Lines of data:
>>>>
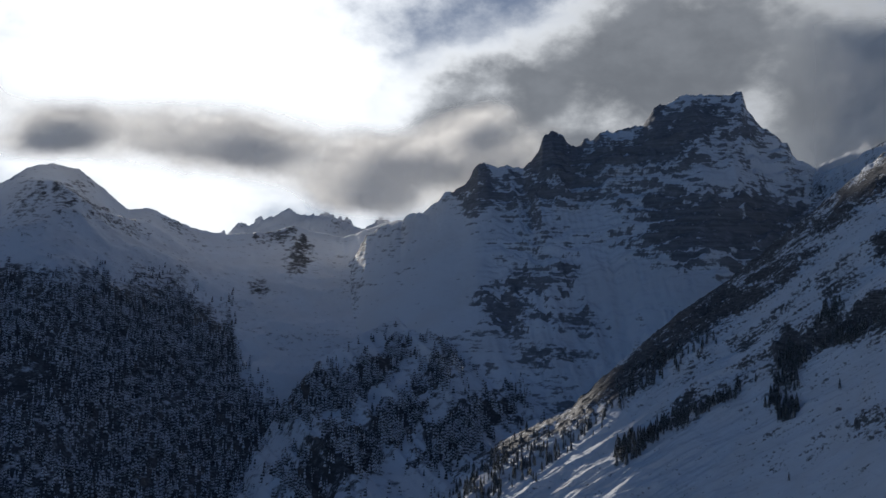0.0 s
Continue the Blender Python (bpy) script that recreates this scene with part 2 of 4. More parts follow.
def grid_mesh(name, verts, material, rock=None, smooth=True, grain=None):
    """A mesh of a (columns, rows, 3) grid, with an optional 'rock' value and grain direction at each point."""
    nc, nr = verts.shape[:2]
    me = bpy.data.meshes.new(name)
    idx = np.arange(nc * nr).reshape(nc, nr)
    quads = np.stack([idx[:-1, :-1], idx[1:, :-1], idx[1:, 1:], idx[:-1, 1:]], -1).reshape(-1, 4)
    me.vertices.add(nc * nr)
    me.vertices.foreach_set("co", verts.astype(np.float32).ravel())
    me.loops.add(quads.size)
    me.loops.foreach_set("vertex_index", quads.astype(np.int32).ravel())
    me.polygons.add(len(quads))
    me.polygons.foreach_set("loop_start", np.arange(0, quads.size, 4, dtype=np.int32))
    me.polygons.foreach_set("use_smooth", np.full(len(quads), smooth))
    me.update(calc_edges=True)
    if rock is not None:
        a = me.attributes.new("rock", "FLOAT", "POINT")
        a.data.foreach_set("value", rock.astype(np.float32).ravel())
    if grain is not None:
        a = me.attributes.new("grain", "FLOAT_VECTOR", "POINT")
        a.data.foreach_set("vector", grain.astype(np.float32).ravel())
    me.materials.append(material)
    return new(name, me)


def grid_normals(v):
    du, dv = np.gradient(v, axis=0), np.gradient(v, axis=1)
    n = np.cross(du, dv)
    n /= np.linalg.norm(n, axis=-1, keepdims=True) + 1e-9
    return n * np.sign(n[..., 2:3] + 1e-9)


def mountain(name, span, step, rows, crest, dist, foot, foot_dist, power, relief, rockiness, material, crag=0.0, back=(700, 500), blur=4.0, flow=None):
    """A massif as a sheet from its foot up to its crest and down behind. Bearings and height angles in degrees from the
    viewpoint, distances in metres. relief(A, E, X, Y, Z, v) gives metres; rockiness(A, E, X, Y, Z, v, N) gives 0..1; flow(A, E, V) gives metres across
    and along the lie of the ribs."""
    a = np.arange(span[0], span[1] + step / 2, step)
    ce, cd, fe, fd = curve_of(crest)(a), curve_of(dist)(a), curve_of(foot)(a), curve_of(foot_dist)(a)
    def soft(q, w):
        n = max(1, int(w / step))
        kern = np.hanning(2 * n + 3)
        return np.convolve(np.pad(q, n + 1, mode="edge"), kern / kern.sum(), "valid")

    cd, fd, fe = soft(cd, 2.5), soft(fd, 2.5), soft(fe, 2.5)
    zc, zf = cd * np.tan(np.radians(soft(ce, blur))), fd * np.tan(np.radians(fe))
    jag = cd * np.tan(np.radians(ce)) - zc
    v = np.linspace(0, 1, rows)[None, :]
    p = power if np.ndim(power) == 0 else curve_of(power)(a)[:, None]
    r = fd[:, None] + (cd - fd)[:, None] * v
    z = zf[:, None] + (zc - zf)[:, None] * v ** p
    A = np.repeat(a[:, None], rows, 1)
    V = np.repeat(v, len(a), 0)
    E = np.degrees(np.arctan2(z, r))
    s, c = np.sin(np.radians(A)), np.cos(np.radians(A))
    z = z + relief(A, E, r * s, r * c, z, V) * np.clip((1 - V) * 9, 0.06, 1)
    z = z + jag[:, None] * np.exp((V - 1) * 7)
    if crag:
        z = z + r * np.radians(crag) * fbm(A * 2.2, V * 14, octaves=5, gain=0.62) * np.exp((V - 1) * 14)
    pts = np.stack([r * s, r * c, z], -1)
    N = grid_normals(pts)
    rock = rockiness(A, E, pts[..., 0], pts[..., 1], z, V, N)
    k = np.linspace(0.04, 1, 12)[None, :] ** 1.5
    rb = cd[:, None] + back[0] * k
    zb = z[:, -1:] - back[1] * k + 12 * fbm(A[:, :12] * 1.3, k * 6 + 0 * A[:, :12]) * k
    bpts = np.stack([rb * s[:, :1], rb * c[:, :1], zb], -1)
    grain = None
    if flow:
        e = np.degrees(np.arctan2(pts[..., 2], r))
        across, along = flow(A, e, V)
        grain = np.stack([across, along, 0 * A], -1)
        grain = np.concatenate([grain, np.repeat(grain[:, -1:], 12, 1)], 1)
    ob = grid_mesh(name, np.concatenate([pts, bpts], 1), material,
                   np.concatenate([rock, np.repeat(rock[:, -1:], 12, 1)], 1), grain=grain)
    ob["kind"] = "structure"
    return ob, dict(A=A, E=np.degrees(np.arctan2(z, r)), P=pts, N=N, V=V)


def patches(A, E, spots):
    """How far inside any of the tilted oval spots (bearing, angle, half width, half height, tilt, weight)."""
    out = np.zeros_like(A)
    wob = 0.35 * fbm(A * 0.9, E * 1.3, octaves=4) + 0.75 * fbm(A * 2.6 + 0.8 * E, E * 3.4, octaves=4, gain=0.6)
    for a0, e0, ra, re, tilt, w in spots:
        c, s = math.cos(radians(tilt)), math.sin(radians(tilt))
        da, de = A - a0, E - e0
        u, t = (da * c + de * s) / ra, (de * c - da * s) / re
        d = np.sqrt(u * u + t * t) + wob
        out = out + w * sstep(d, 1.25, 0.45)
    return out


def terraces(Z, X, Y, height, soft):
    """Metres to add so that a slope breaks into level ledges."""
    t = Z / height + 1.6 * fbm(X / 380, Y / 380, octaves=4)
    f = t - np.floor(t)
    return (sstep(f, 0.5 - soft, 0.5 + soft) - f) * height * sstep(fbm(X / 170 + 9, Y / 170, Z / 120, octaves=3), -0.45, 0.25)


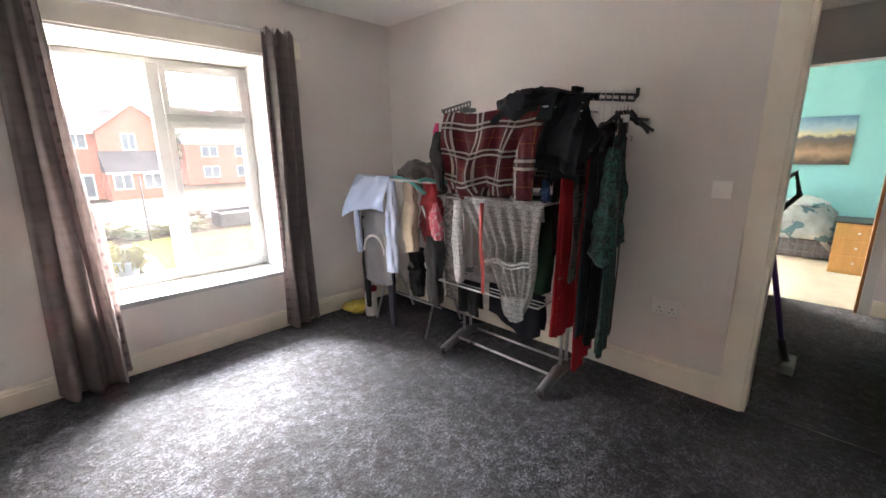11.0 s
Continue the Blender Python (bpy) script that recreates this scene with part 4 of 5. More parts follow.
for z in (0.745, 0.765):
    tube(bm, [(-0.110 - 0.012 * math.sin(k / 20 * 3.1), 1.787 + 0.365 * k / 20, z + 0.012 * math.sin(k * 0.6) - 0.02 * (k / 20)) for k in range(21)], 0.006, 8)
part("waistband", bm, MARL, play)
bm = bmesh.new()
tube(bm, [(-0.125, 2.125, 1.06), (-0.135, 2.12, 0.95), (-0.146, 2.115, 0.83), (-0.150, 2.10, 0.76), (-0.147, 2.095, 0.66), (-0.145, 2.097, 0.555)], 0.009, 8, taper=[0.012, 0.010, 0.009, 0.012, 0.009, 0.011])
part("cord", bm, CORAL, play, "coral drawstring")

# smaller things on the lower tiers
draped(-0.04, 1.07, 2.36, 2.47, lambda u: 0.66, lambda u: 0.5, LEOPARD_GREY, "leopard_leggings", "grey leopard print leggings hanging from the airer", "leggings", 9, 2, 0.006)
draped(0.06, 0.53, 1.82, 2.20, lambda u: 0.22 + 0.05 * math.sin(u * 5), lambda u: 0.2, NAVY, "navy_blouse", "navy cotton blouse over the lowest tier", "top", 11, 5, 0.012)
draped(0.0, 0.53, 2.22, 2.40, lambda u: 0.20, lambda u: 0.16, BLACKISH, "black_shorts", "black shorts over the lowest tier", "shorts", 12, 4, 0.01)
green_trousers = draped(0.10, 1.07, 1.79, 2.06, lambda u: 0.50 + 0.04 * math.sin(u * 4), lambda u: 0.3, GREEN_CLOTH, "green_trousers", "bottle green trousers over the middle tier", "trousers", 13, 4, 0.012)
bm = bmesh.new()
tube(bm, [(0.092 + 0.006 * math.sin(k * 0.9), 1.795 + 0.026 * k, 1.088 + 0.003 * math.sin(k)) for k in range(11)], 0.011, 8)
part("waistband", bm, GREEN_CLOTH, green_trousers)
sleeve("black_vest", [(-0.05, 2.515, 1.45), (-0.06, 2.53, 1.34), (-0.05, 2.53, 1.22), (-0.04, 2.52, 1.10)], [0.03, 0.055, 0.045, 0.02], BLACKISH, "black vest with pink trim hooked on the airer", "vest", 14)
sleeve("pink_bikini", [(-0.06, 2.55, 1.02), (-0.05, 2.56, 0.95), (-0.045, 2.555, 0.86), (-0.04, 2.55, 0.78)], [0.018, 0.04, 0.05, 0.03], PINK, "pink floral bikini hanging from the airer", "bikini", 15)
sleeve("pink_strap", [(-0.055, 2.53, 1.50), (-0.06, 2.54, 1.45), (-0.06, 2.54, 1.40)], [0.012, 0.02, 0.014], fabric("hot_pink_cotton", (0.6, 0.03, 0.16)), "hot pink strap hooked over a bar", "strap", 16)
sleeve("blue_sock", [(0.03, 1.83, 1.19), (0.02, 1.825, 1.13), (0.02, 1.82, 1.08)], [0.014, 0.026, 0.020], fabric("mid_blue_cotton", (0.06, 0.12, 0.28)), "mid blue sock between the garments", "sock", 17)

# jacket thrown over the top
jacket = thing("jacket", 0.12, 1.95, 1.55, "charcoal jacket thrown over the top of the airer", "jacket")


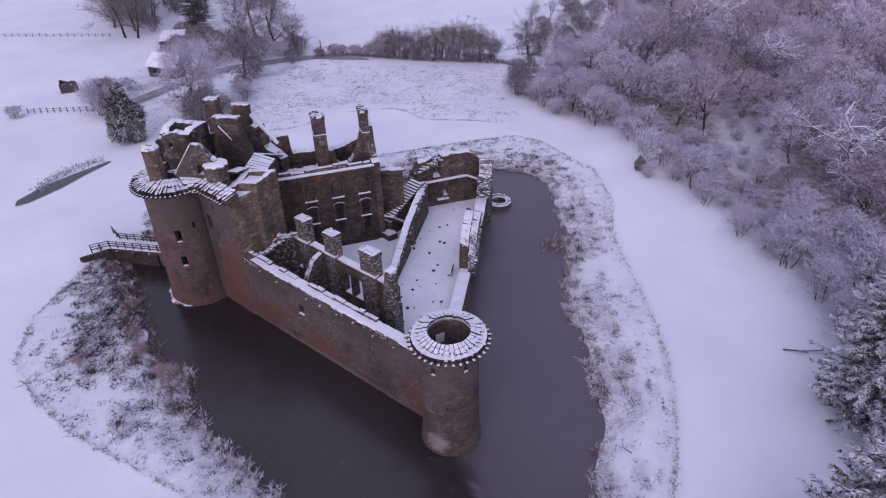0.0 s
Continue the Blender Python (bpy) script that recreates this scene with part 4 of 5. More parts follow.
<<<<
■ **TASK DIRECTIONS**: Extract and reproduce exactly the lines opening with the line containing "4. More parts follow." and closing with the line containing "return n * np.sign(n[..., 2:3] + 1e-9)", inclusive.

■ **EXERCISE RESULT**:
Continue the Blender Python (bpy) script that recreates this scene with part 2 of 4. More parts follow.
def grid_mesh(name, verts, material, rock=None, smooth=True, grain=None):
    """A mesh of a (columns, rows, 3) grid, with an optional 'rock' value and grain direction at each point."""
    nc, nr = verts.shape[:2]
    me = bpy.data.meshes.new(name)
    idx = np.arange(nc * nr).reshape(nc, nr)
    quads = np.stack([idx[:-1, :-1], idx[1:, :-1], idx[1:, 1:], idx[:-1, 1:]], -1).reshape(-1, 4)
    me.vertices.add(nc * nr)
    me.vertices.foreach_set("co", verts.astype(np.float32).ravel())
    me.loops.add(quads.size)
    me.loops.foreach_set("vertex_index", quads.astype(np.int32).ravel())
    me.polygons.add(len(quads))
    me.polygons.foreach_set("loop_start", np.arange(0, quads.size, 4, dtype=np.int32))
    me.polygons.foreach_set("use_smooth", np.full(len(quads), smooth))
    me.update(calc_edges=True)
    if rock is not None:
        a = me.attributes.new("rock", "FLOAT", "POINT")
        a.data.foreach_set("value", rock.astype(np.float32).ravel())
    if grain is not None:
        a = me.attributes.new("grain", "FLOAT_VECTOR", "POINT")
        a.data.foreach_set("vector", grain.astype(np.float32).ravel())
    me.materials.append(material)
    return new(name, me)


def grid_normals(v):
    du, dv = np.gradient(v, axis=0), np.gradient(v, axis=1)
    n = np.cross(du, dv)
    n /= np.linalg.norm(n, axis=-1, keepdims=True) + 1e-9
    return n * np.sign(n[..., 2:3] + 1e-9)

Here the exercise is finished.